Dataset excerpt:

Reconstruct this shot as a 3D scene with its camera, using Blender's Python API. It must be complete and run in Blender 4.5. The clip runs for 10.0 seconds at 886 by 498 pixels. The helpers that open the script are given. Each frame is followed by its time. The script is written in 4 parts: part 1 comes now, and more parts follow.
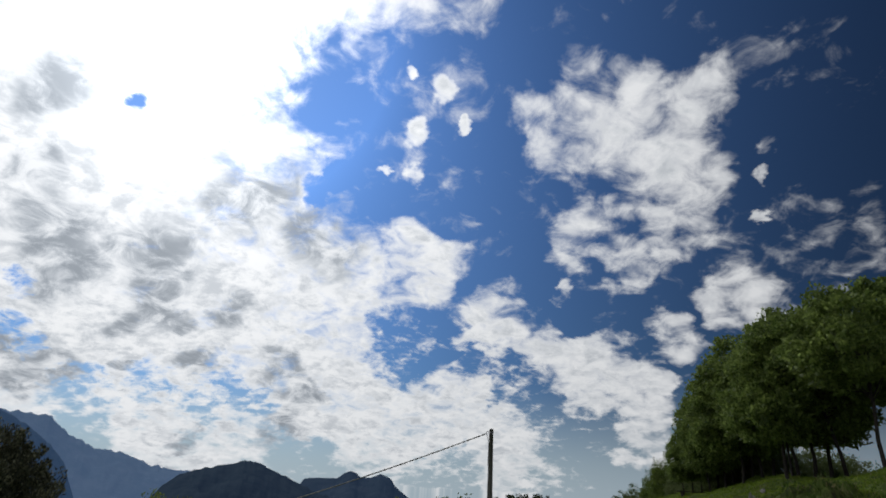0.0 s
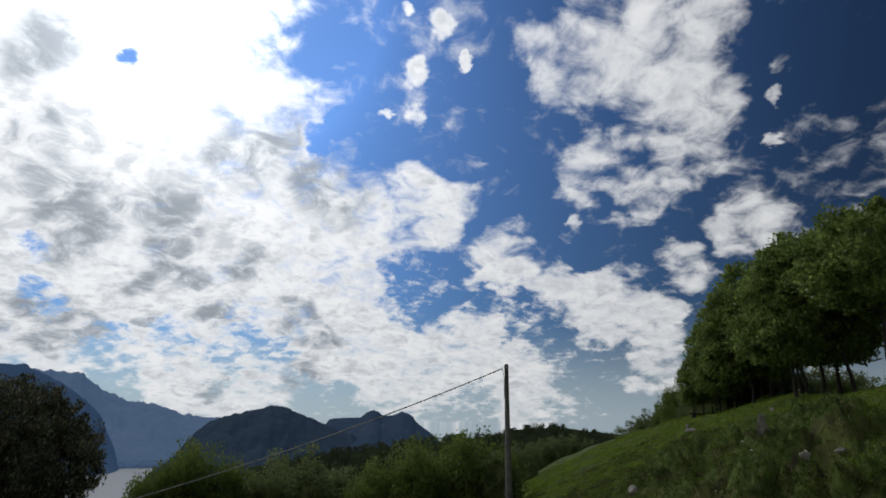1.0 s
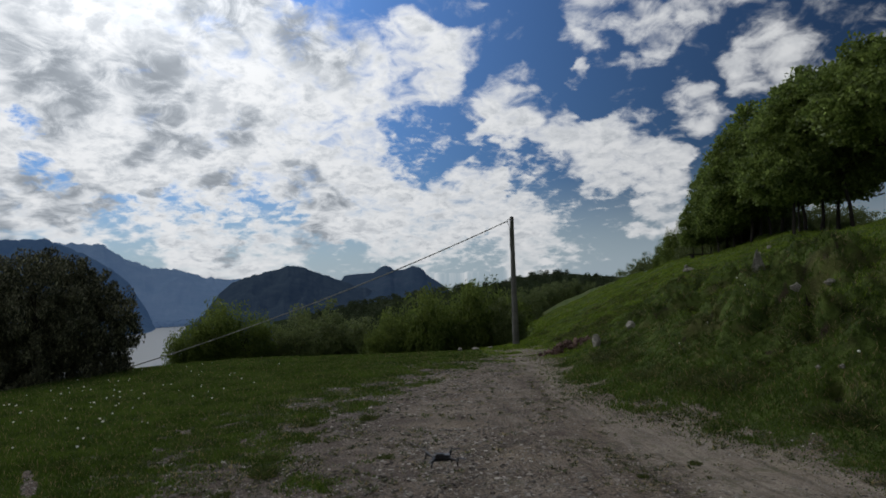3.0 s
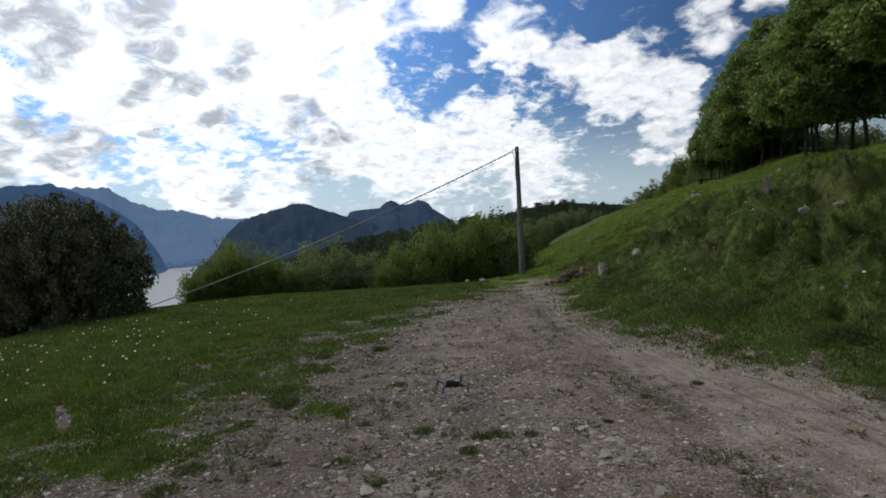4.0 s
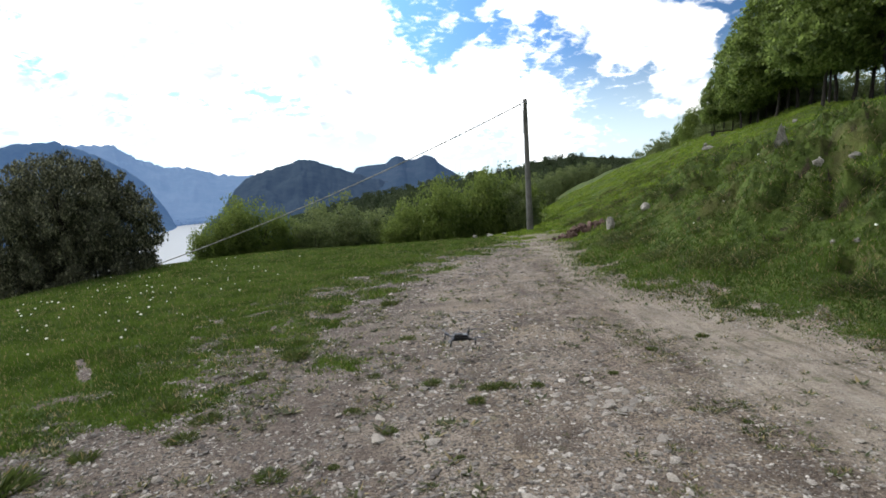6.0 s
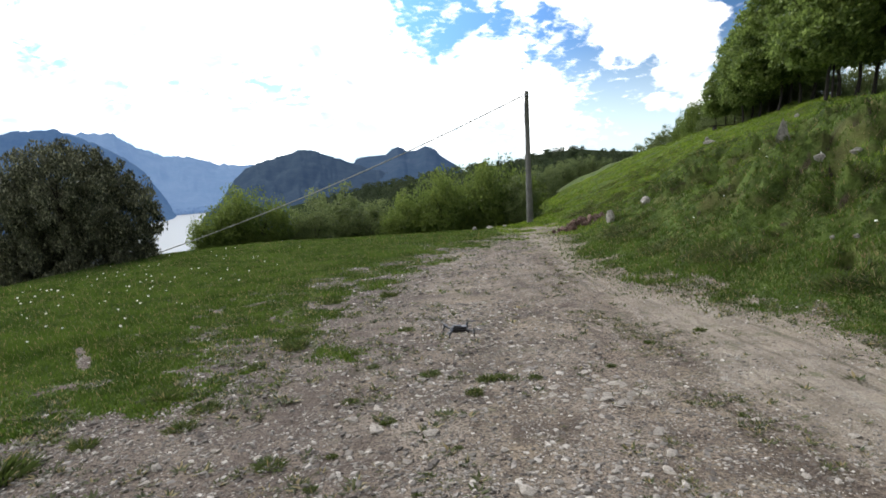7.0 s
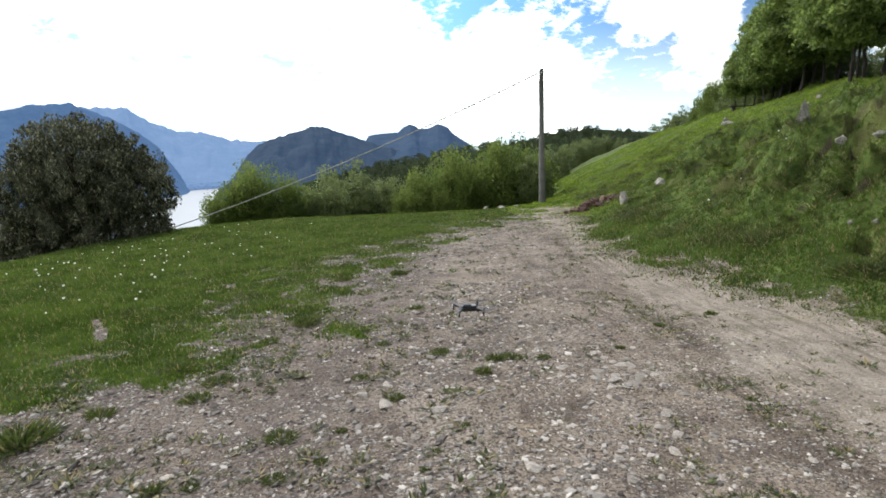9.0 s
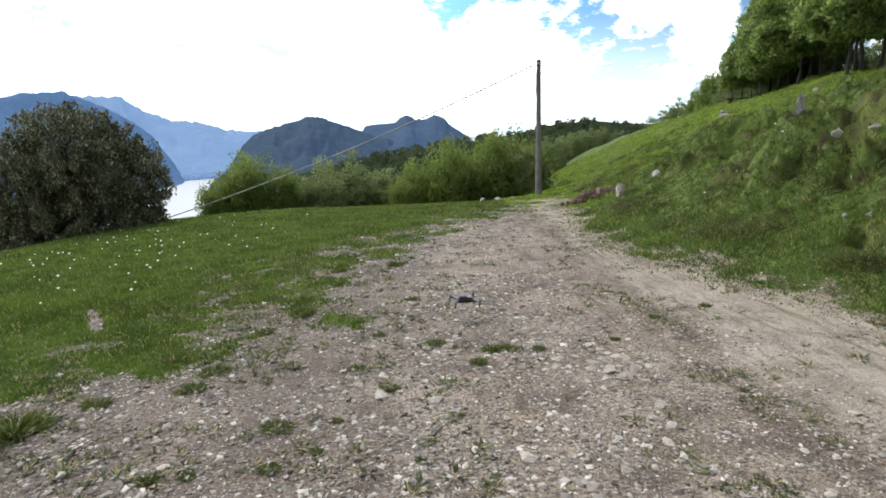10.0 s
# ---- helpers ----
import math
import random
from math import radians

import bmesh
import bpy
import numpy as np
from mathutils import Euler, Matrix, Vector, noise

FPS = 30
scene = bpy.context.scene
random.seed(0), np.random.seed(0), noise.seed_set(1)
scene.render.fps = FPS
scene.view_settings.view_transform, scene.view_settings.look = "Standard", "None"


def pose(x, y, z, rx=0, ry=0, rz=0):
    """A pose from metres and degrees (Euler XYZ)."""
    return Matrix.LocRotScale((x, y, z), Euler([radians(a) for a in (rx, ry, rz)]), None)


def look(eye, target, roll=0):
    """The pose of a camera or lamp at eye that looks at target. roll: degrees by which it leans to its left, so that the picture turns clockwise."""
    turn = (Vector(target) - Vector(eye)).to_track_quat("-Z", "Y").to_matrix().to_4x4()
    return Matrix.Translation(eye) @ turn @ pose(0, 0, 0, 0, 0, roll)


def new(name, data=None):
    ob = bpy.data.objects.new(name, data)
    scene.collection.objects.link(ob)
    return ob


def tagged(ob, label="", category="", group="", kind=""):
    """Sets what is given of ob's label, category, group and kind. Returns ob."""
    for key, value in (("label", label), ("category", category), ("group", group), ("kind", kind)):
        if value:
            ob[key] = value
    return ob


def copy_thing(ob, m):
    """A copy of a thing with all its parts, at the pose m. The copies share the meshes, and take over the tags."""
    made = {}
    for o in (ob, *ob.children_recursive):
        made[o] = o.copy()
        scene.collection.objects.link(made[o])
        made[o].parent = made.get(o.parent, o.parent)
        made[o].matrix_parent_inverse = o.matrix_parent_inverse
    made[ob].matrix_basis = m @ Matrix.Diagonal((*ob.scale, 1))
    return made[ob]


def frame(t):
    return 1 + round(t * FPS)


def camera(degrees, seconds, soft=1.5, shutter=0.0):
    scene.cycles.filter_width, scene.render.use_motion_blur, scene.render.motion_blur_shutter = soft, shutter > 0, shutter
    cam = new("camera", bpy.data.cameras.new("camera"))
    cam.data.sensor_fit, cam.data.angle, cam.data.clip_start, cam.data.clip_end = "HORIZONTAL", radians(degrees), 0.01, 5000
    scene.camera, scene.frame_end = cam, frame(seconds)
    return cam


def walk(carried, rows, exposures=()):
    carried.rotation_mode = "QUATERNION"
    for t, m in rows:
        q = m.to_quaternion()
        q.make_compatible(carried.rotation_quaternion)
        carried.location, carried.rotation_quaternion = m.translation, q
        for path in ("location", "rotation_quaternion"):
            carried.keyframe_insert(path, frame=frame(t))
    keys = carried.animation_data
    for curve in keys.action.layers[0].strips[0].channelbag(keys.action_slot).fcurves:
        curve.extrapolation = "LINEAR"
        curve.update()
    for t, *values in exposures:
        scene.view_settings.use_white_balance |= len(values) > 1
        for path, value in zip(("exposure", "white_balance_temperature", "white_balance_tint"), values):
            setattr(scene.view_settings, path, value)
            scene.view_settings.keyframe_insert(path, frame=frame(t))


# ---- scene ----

Work to complete: Take the material above from its first line through the line holding "from mathutils import" and set it down exactly, without the pictures.

Answer to the task:
Reconstruct this shot as a 3D scene with its camera, using Blender's Python API. It must be complete and run in Blender 4.5. The clip runs for 10.0 seconds at 886 by 498 pixels. The helpers that open the script are given. Each frame is followed by its time. The script is written in 4 parts: part 1 comes now, and more parts follow.
0.0 s
1.0 s
3.0 s
4.0 s
6.0 s
7.0 s
9.0 s
10.0 s
# ---- helpers ----
import math
import random
from math import radians

import bmesh
import bpy
import numpy as np
from mathutils import Euler, Matrix, Vector, noise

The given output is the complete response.